JOB => Starting at the top of the listing, extract every line up to and including the one with "return self". Pictures stay out of the copy.

RECORDED INFORMATION =>
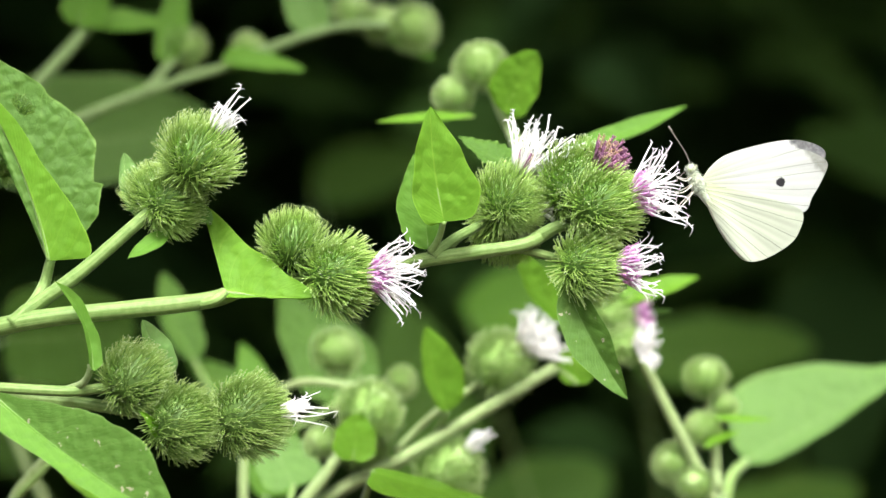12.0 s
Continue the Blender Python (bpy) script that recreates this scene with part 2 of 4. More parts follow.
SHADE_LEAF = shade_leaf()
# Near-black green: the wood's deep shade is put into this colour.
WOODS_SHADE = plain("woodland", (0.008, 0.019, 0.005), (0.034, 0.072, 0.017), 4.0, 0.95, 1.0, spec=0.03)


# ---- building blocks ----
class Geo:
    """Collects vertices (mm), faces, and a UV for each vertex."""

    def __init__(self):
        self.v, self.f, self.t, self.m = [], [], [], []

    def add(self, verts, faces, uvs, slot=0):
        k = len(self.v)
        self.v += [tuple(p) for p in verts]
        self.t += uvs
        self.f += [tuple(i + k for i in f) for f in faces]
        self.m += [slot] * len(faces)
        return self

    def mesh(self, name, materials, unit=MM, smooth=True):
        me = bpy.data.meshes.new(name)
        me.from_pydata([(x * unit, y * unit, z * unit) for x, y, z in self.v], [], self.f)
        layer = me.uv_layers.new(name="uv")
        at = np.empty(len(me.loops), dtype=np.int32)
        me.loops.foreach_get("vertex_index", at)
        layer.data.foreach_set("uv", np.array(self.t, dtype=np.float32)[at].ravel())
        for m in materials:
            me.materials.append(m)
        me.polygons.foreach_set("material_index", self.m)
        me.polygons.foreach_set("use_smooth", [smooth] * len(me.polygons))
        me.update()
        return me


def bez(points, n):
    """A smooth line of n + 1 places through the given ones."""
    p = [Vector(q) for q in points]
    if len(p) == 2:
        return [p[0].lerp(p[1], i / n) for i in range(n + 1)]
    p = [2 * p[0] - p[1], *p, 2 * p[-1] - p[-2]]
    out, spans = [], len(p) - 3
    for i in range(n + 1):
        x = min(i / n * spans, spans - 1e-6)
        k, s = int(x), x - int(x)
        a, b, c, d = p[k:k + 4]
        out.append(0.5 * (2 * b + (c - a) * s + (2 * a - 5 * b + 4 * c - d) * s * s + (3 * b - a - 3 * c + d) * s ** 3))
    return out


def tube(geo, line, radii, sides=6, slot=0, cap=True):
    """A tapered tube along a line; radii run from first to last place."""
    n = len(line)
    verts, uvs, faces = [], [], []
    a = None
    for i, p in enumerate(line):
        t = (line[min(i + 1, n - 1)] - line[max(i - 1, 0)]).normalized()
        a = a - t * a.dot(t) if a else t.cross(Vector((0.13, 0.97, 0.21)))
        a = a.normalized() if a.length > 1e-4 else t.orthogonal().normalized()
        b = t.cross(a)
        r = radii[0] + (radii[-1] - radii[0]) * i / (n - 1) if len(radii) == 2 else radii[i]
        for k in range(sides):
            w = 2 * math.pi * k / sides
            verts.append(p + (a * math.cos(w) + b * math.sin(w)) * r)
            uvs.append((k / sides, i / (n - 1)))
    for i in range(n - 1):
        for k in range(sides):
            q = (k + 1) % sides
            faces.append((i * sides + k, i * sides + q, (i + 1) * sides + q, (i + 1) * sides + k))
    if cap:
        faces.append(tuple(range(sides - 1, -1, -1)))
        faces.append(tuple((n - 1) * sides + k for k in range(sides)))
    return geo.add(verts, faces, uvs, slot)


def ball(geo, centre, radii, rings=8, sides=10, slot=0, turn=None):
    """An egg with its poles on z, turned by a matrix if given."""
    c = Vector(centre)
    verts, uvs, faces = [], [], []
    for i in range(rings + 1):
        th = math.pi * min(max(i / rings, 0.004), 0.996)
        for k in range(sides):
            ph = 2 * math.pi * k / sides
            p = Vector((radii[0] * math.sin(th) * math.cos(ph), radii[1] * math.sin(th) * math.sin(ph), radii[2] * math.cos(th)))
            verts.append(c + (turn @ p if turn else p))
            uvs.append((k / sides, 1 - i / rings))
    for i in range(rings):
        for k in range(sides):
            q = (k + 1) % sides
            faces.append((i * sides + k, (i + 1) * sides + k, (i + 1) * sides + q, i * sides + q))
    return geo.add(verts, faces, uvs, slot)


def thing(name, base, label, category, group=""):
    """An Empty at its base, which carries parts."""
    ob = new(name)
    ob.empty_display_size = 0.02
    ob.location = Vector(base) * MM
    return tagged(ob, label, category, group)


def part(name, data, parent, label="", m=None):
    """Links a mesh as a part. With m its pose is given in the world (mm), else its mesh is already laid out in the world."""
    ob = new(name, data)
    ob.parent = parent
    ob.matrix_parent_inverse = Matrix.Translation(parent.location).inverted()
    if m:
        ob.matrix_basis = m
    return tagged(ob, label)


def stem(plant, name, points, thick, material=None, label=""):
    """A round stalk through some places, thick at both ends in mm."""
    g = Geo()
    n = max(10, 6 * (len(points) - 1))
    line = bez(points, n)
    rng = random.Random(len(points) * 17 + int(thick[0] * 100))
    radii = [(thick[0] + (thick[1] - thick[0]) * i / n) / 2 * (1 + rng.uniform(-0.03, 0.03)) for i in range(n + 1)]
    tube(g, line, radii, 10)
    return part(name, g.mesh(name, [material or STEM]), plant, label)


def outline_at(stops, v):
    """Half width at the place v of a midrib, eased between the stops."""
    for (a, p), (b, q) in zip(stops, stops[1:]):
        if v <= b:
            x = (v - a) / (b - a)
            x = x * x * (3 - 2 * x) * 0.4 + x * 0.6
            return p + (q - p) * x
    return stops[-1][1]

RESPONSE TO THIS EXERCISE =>
12.0 s
Continue the Blender Python (bpy) script that recreates this scene with part 2 of 4. More parts follow.
SHADE_LEAF = shade_leaf()
# Near-black green: the wood's deep shade is put into this colour.
WOODS_SHADE = plain("woodland", (0.008, 0.019, 0.005), (0.034, 0.072, 0.017), 4.0, 0.95, 1.0, spec=0.03)


# ---- building blocks ----
class Geo:
    """Collects vertices (mm), faces, and a UV for each vertex."""

    def __init__(self):
        self.v, self.f, self.t, self.m = [], [], [], []

    def add(self, verts, faces, uvs, slot=0):
        k = len(self.v)
        self.v += [tuple(p) for p in verts]
        self.t += uvs
        self.f += [tuple(i + k for i in f) for f in faces]
        self.m += [slot] * len(faces)
        return self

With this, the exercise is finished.